Here is an example. Sexuality and gender are an arena where these fads are most prolific and volatile. Terms like non-binary, TERF, pansexual, and gender fluidity are used and discarded and replaced by new words. It’s not useful or necessary to try to remember all of these words and what they mean, because the definitions can be as fluid as the sexuality of those that use them. The trend is that culture has been moving away from strict gender language and is embracing a worldview that discards these categories as essential parts of the human experience.
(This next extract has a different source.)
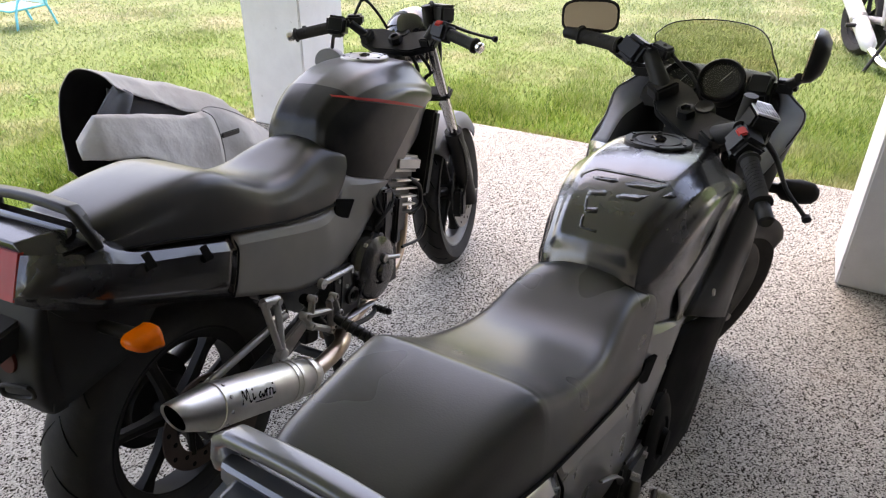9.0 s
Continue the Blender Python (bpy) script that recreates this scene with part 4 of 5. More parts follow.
    if not faired:
        part("frame_gusset", prism([(0.165, 0.372), (0.195, 0.400), (0.305, 0.428), (0.318, 0.400), (0.215, 0.360)], 0.014, pose(0, -0.150, 0, 90, 0, 0), 0.003), ALLOY, bike, "flat alloy footrest hanger plate")
        part("brake_arm", sweep([(0.385, -0.172, 0.352), (0.45, -0.168, 0.330), (0.52, -0.165, 0.315), (0.565, -0.165, 0.306)], 0.011, 8, 4, flat=0.45), ALLOY, bike, "flat pale alloy brake arm")
        part("gear_linkage", joined(rod((0.375, -0.146, 0.466), (0.510, -0.146, 0.443), 0.009, 0.008, 10), spin([(0, 0.014), (0.012, 0.013), (0.012, 0.006), (0.005, 0.006), (0.005, 0)], (0.380, -0.142, 0.465), (0, -1, 0), 14)), ALLOY, bike, "pale cast frame lug")
        hub = part("pivot_plate", joined(block((0.075, 0.016, 0.110), pose(0.478, -0.146, 0.395, 0, 14, 0), 0.006), spin([(0, 0.026), (0.010, 0.025), (0.012, 0.018), (0.004, 0.014), (0.004, 0)], (0.484, -0.153, 0.374), (0, -1, 0), 20)), GREY_ENGINE, bike, "dark swingarm pivot plate")
        part("pivot_bolt", spin([(0, 0.010), (0.006, 0.009), (0.006, 0)], (0.484, -0.156, 0.374), (0, -1, 0), 6), BLACK_HOLE, hub)
        part("release_cable", sweep([(0.585, -0.168, 0.455), (0.545, -0.172, 0.43), (0.505, -0.168, 0.36), (0.500, -0.160, 0.32)], 0.0028, 6, 5), ALLOY, bike, "bare steel release cable")
        part("foot_brake_switch", joined(rod((0.33, -0.155, 0.40), (0.37, -0.160, 0.33), 0.012, seg=10), block((0.05, 0.03, 0.04), pose(0.30, -0.150, 0.365, 0, 20, 0), 0.006)), MATTE_BLACK, bike, "black brake light switch")
    if faired:
        part("heel_guard", sweep([(0.262, -0.150, 0.585), (0.300, -0.156, 0.565), (0.340, -0.156, 0.525), (0.358, -0.152, 0.495)], [0.004, 0.007, 0.007, 0.004], 8, 4, flat=0.5), DISC_STEEL, bike, "scuffed steel heel guard")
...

These ideas are still in flux because the people that use them don’t have anything like a consistent anthropology. So we hear people talk about breaking gender binaries while also advocating for trans people and their right to change genders. This doesn’t fundamentally make any sense and I think that’s a big reason why these words continue to be swapped out and adjusted. It’s possible that a new, coherent anthropology will never emerge and these ideas will die, but that seems unlikely. What seems most likely is that the ideas will live on in practicality in spite of their incoherence.
It’s our job to pay attention to this process and watch it closely. This is important for at least two reasons. First, we need to know what our people are hearing and learning. Whether it’s through explicit workplace diversity training or simply through osmosis, our people are learning these things. Many of them don’t have the philosophical or theological training to understand why the ideas are wrong and even illogical, let alone the ability to refute them. So we need to see, hear and understand the things our people are being exposed to so we can equip them to live faithfully.
Second, what we learn should inform our preaching and discipleship. The future of pastoral leadership will depend in large part on our ability to speak clearly, biblically, prophetically, and winsomely about the ideas our culture has and will adopt. We need to be able to articulate a biblical perspective in ways that unmask the foolishness of the world and its incoherence. We need to also be able to paint a positive, proactive vision of Christian ethics and practice so that we are not only deconstructing bad ideas but reconstructing good ones.
Paul tells us to be watchful and his verb choice emphasizes ongoing action. This isn’t a one-time thing. It’s not one book or one idea, it requires constant vigilance and posture of learning. I will caution all of us to not get caught up in the daily turns and fads. Take a step back, watch the trends, track the trajectory of these ideas, and see where they are going so you will know where they land. We do all of this with the goal of better discipling our people and leading our churches. That is our calling, and we can never lose sight of it.